Thirty per cent of SEA students do badly in the exam. One in three. About 1,000 fail miserably. Why do they fail? No one knows. What happens to them? No one knows. Perhaps this is the group we should be concentrating on? This is the group the Minister of Education should be talking to? This is the group the media should be highlighting? Why are they failing and what can be done to assist them? What happened to the thousand from last year? And the year before? And for the last 30 years? Is that 30,000 failures out there on the streets? I would venture to suggest that a significant proportion of street children, drug addicts and criminals come from these failures.

I also want to suggest that most of the children who fail the SEA so miserably have some form of disability and that there is a direct relationship between disability in children, SEA failures and criminality in T&T. At least this year the minister has proposed that the SEA, in his own words, “the dreaded SEA,” be eliminated and be replaced by a continuous assessment system, a much fairer and more accurate system of evaluating a student. He must be congratulated for bringing this to the public table and prepare for war from those who dislike change. 

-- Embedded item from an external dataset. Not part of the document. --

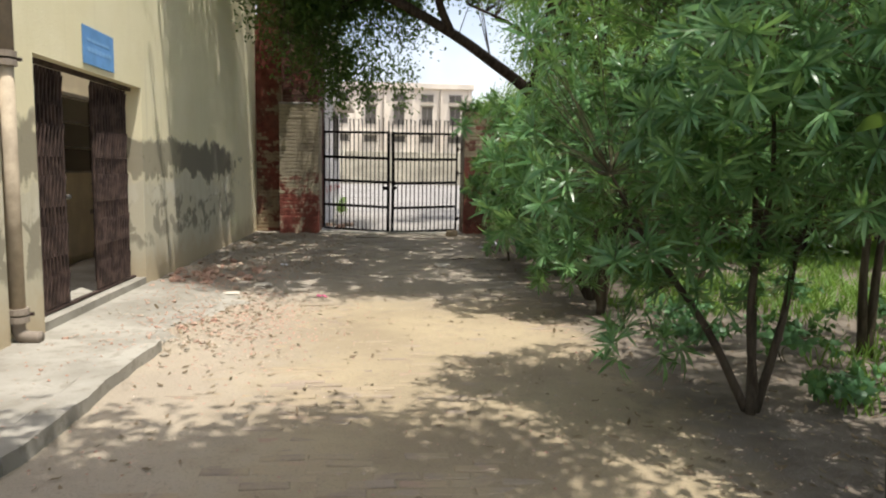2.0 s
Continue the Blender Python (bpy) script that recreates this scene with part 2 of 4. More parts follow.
BRICK_INNER = brick_material("cream_plastered_brick", (0.36, 0.31, 0.23), (0.45, 0.40, 0.31), (0.30, 0.20, 0.14), 0.55, 0.3, 0.45, (0.48, 0.6))
BAND_RED = brick_material("faded_red_band_brick", (0.62, 0.56, 0.55), (0.50, 0.30, 0.28), (0.40, 0.13, 0.12), 1.0, 0.1, 0.1, (0.45, 0.55))
MORTAR_DARK = mortar_material("dark_mortar", (0.16, 0.13, 0.10))
MORTAR_PALE = mortar_material("pale_mortar", (0.27, 0.23, 0.175))
MORTAR_GREY = mortar_material("grey_mortar", (0.26, 0.24, 0.22))
IRON = plain("black_painted_iron", (0.008, 0.0074, 0.007), 0.7, 0.0, 0.06, 0.4, 30)
RUST = plain("rusty_dark_brown_iron", (0.075, 0.05, 0.042), 0.7, 0.3, 0.3, 0.5, 30)
STEEL = plain("worn_steel", (0.22, 0.21, 0.2), 0.45, 0.8, 0.5, 0.3, 40)
BLUE = plain("faded_blue_sign_paint", (0.15, 0.34, 0.66), 0.6, vary=0.2)
SIGN_WHITE = plain("faded_white_lettering", (0.22, 0.42, 0.71), 0.7, vary=0.15)
CREAM = plain("cream_enamel", (0.66, 0.59, 0.44), 0.5, vary=0.12)
CREAM_FAR = plain("sunlit_cream_facade", (0.68, 0.605, 0.51), 0.9, vary=0.14, scale=1.2)
PALE_STONE = plain("dusty_tan_stone", (0.50, 0.46, 0.385), 0.9, vary=0.25, scale=25)
STEP_STONE = plain("pale_stone_steps", (0.38, 0.35, 0.28), 0.9, vary=0.2, scale=1.5)
PLINTH = plain("weathered_plinth", (0.34, 0.33, 0.25), 0.9, vary=0.2, scale=1.5)
YARD = plain("bright_concrete_yard", (0.255, 0.237, 0.218), 0.95, vary=0.16, scale=1.6, bump=0.2)
GREY_PIPE = plain("grey_brown_pipe", (0.24, 0.20, 0.16), 0.75, vary=0.25)
LOWER_PIPE = plain("dirty_cream_pipe", (0.40, 0.33, 0.24), 0.75, vary=0.3, scale=14)
PVC = plain("white_pipe", (0.70, 0.68, 0.63), 0.6, vary=0.15)
ORANGE = plain("orange_wall_paint", (0.80, 0.22, 0.07), 0.8, vary=0.14, scale=3)
GREY_PAINT = plain("grey_painted_beam", (0.33, 0.31, 0.23), 0.8)
STONE = plain("cream_cladding_stone", (0.70, 0.60, 0.44), 0.85, vary=0.2, scale=6)
# Window colour greyed for the haze of distance.
FAR_GLASS = plain("dusty_far_window", (0.13, 0.115, 0.095), 0.5, vary=0.3, scale=2)
DARK = plain("dark_interior", (0.03, 0.027, 0.025), 0.9)
PANE = plain("dark_glass_pane", (0.025, 0.028, 0.03), 0.12, 0.0, 0.5, 0.2, 4, 0.0)
FRAME_GREY = plain("grey_window_frame", (0.25, 0.23, 0.2), 0.7)
BARK = bark_material("dark_bark", (0.03, 0.022, 0.017), (0.075, 0.056, 0.043))
BARK_STEM = bark_material("brown_stem", (0.05, 0.04, 0.028), (0.105, 0.085, 0.06))
BARK_PALE = bark_material("pale_bark", (0.13, 0.10, 0.07), (0.28, 0.23, 0.17))
BARK_GREEN = bark_material("young_bark", (0.08, 0.075, 0.045), (0.17, 0.15, 0.09))
LEAF_OLEANDER = leaf_material("narrow_glossy_leaf", (0.065, 0.175, 0.07), (0.23, 0.42, 0.165), 0.3, 0.4)
LEAF_BROAD = leaf_material("broad_dark_leaf", (0.06, 0.155, 0.065), (0.13, 0.28, 0.11), 0.42)
LEAF_LIGHT = leaf_material("broad_yellow_green_leaf", (0.09, 0.18, 0.045), (0.29, 0.43, 0.12), 0.27, 0.42)
LEAF_CANOPY = leaf_material("small_canopy_leaf", (0.045, 0.095, 0.03), (0.10, 0.18, 0.05), 0.45, 0.5)
LEAF_FAR = leaf_material("far_bright_leaf", (0.20, 0.32, 0.11), (0.36, 0.48, 0.20), 0.6, 0.5)
LEAF_DRY = leaf_material("dry_fallen_leaf", (0.13, 0.09, 0.055), (0.29, 0.22, 0.145), 0.8, 0.1)
GRASS = leaf_material("grass_blade", (0.11, 0.23, 0.04), (0.22, 0.37, 0.08), 0.6, 0.45)
CAR_PAINT = plain("white_car_paint", (0.78, 0.78, 0.78), 0.25, 0.0, 0.5, 0.03, 2, 0.0)
TYRE = plain("black_rubber", (0.02, 0.02, 0.02), 0.85)
SCRAP = plain("pink_printed_paper", (0.62, 0.12, 0.24), 0.5, vary=0.35, scale=30)
SCRAP_WHITE = plain("white_paper_scrap", (0.6, 0.6, 0.62), 0.5, vary=0.15, scale=20)
BAG = plain("white_plastic_bag", (0.42, 0.43, 0.45), 0.5, vary=0.15, scale=20)
RUBBLE = brick_material("broken_brick", (0.34, 0.19, 0.14), (0.46, 0.34, 0.26), (0.44, 0.39, 0.31), 0.2, 0.1, 0.1, (0.5, 0.6))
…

(From The Trinidad Guardian Tuesday, July 9th. 2013)
Mahogany Coconut Note:
The SEA (Secondary Assessment Examination) in Trinidad and Tobago, is the equivalent to the CEE( The Common Entrance Examination in Barbados) These exams are used to transfer students from primary to secondary schools. Many critics of these exams, including the Mahogany Coconut Group, believe that they should be abolished and replaced with continuous assessment or some other method , to more clearly define students abilities. Many critics also believe that the exams are too narrow because of the focus on  academics thereby excluding students with other (technical) skills.